Time yet passes greatly fast.
2 weeks were gone,
7 papers were down, and still climbing for another 3.
totally never have a proper rest.
done all revision but still can forgot everything in fact.
Praying hard seriously.
feeling like never put much of effort and even try my best on it.
Why ? Did I ?
I was born not to be sensible, wise, smart and
my brain couldn't work and think as what they can did.
Examination for me seems like a competition with time.
Im racing with time,
And I losed.
Im fear the coming March.
Those SENSATION came back to me yesterday.
Wonder why my heart keep thudding when lying on the bed during midnight.
And those mind-thinking came back .
Is a weird thinking seriously, but I wonder why too?
Suddenly feeling myself will die and lose myself for the next day.
And.. this is the second time.
And where are my soul ?
Does soul really appear on everyone's spirit ?
Im fear from losing myself seriously.
And yet... Gonna sleep as much as I can for today.

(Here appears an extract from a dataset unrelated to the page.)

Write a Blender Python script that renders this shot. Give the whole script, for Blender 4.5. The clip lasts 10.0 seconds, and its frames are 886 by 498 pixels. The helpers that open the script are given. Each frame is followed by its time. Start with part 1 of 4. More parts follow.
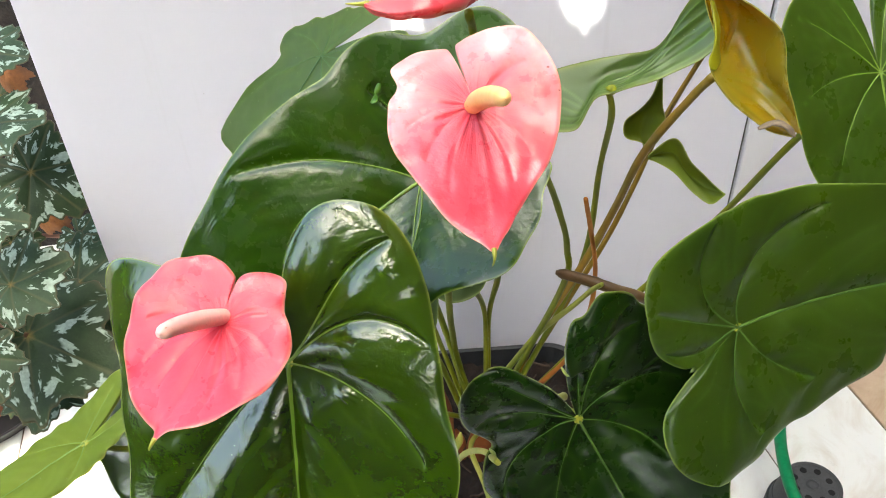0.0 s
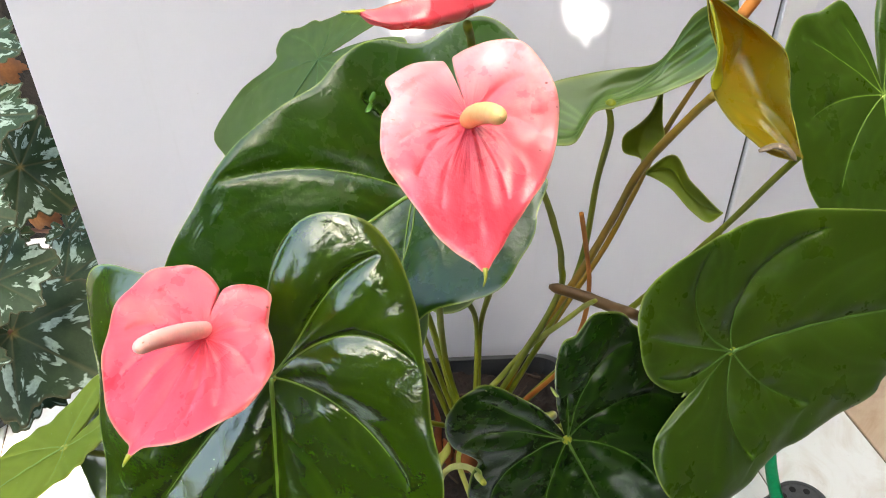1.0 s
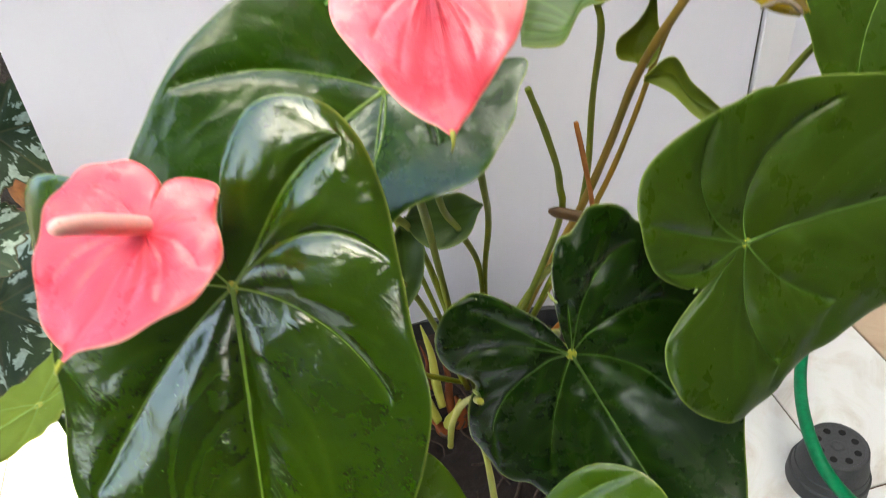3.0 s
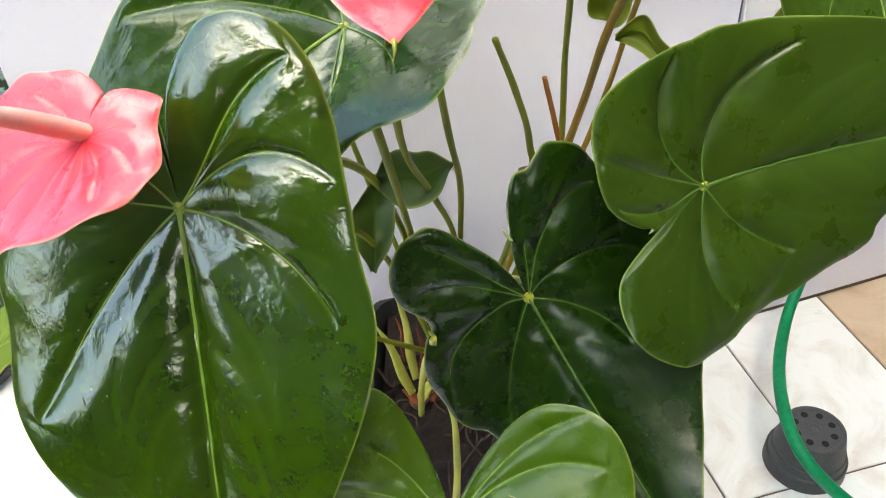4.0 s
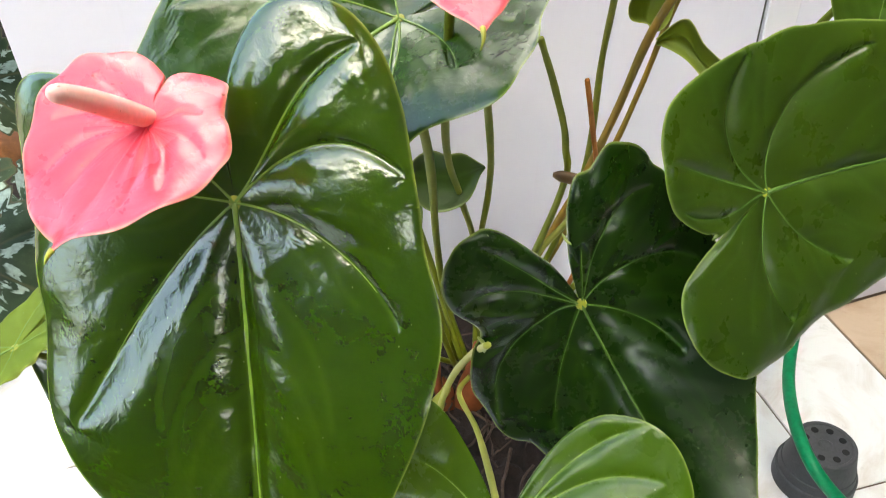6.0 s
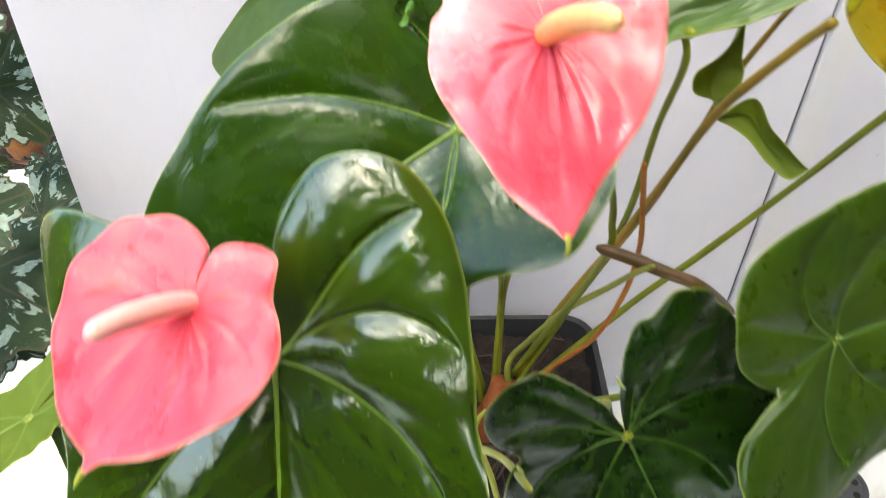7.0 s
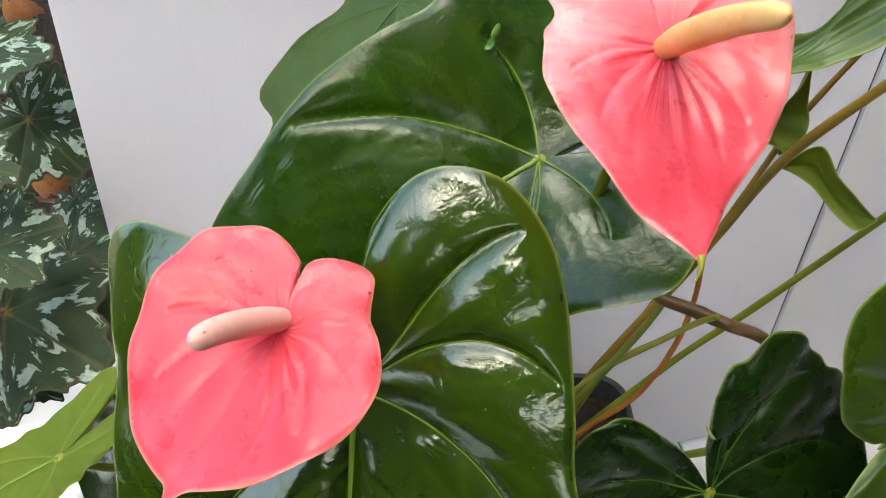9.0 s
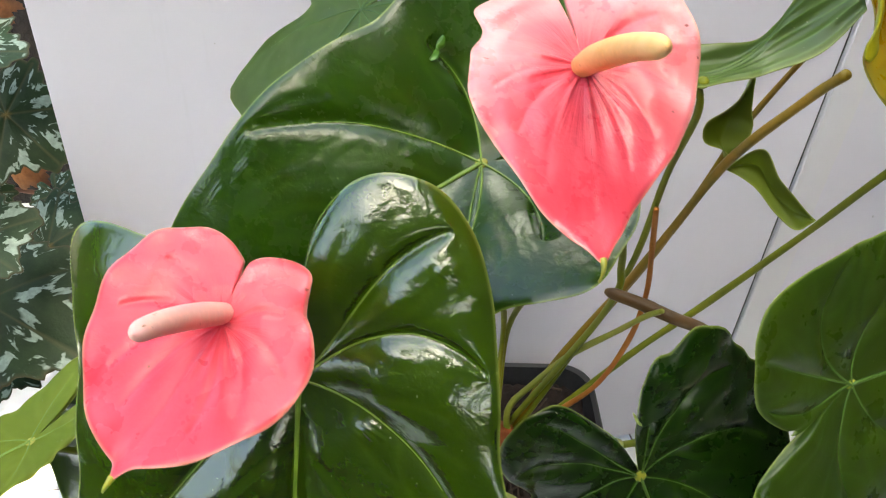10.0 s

Please do not swing my mood away, please.
I still need to endure for another 2 more days.
Yes we are and I do like to pass the day with you in serious chatter.
I wouldn't mind washing up beside you, dusting beside you,
reading the back half of the paper while you read the front.
We are friends and I would miss you, do miss you and think of you very often.
I don't want to lose this happy space.